▶ [Task directions]
Of all the lines in the material, how many include the word "scene"? Reply with the number alone.

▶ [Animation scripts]

------------------------------------------------------------------------

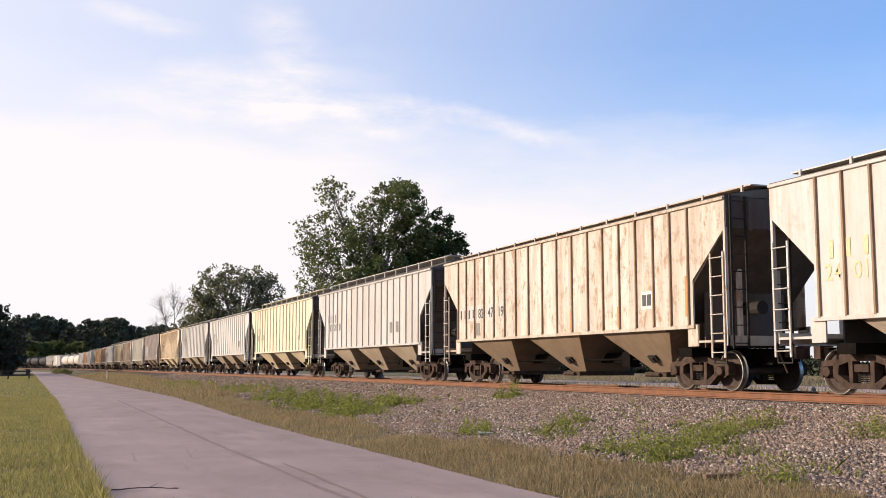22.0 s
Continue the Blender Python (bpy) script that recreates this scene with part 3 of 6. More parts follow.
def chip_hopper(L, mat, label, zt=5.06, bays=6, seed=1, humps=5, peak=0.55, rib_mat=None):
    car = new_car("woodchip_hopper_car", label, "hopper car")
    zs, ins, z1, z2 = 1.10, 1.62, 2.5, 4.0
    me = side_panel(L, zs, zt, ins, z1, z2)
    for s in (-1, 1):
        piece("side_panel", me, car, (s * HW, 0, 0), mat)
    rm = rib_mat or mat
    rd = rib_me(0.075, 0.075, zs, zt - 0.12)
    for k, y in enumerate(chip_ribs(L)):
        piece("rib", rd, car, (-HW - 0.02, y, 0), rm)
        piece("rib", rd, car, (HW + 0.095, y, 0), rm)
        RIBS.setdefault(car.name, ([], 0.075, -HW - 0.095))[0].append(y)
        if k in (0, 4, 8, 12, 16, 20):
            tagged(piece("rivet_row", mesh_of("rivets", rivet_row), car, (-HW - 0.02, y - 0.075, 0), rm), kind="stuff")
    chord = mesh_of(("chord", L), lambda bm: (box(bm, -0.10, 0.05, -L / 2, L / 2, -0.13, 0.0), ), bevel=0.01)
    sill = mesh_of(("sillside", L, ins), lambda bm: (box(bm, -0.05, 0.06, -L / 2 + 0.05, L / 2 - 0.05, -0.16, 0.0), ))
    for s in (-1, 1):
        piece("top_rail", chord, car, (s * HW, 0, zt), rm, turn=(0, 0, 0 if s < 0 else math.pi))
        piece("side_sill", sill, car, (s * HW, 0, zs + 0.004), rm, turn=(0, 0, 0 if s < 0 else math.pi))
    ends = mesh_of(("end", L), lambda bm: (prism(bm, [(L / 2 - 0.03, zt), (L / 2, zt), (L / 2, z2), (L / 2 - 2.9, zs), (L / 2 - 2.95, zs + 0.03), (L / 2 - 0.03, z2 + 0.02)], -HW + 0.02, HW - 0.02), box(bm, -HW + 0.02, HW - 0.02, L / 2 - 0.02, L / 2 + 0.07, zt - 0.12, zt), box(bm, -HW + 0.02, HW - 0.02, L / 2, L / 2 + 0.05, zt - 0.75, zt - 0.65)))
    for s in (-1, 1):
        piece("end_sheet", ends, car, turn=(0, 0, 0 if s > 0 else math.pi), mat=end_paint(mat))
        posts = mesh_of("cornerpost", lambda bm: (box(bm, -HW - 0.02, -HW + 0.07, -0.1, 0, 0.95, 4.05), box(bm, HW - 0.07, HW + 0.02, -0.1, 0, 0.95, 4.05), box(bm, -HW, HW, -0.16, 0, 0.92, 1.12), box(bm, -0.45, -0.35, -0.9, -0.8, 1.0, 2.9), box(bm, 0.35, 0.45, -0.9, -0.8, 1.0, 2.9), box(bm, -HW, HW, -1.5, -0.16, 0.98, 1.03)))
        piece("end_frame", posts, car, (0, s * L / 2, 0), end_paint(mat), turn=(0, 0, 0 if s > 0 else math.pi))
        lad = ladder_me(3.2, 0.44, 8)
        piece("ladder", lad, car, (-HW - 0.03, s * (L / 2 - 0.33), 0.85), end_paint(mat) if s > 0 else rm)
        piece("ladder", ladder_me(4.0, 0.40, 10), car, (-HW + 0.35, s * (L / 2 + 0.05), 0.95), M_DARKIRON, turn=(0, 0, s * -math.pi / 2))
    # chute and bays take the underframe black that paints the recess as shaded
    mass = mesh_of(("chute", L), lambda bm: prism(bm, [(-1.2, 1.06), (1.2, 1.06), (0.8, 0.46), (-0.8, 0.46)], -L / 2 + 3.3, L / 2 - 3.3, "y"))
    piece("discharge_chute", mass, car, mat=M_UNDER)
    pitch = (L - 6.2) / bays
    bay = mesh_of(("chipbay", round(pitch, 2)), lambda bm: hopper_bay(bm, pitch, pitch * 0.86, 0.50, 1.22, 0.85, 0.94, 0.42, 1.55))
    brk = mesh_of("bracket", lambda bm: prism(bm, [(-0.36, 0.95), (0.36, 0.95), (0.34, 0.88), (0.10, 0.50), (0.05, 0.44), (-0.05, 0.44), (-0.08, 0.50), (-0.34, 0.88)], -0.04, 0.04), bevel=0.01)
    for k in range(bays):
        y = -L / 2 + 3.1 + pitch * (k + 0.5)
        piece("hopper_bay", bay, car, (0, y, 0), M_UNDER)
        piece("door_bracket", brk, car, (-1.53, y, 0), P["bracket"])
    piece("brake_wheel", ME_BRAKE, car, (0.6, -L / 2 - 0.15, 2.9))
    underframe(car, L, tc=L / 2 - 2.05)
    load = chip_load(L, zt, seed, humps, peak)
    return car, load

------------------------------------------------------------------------

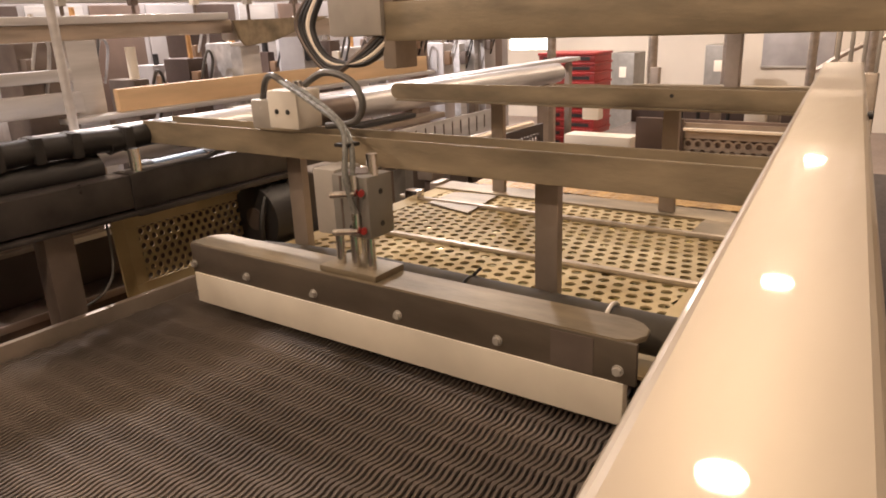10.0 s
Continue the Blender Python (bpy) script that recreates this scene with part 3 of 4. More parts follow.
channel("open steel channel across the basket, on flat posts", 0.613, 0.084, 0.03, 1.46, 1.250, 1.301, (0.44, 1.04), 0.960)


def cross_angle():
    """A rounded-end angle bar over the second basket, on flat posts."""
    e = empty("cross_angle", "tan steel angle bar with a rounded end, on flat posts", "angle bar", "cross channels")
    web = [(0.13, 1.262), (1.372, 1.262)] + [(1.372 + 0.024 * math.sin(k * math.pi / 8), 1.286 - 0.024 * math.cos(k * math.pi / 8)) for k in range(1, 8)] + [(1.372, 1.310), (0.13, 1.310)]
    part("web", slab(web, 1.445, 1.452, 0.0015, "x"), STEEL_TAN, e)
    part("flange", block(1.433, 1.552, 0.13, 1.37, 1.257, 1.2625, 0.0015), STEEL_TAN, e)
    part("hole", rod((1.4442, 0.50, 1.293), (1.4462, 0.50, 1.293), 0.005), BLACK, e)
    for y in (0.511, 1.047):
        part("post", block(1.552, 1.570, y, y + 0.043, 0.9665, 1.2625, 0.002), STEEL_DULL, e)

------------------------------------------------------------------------

▶ [Result]
2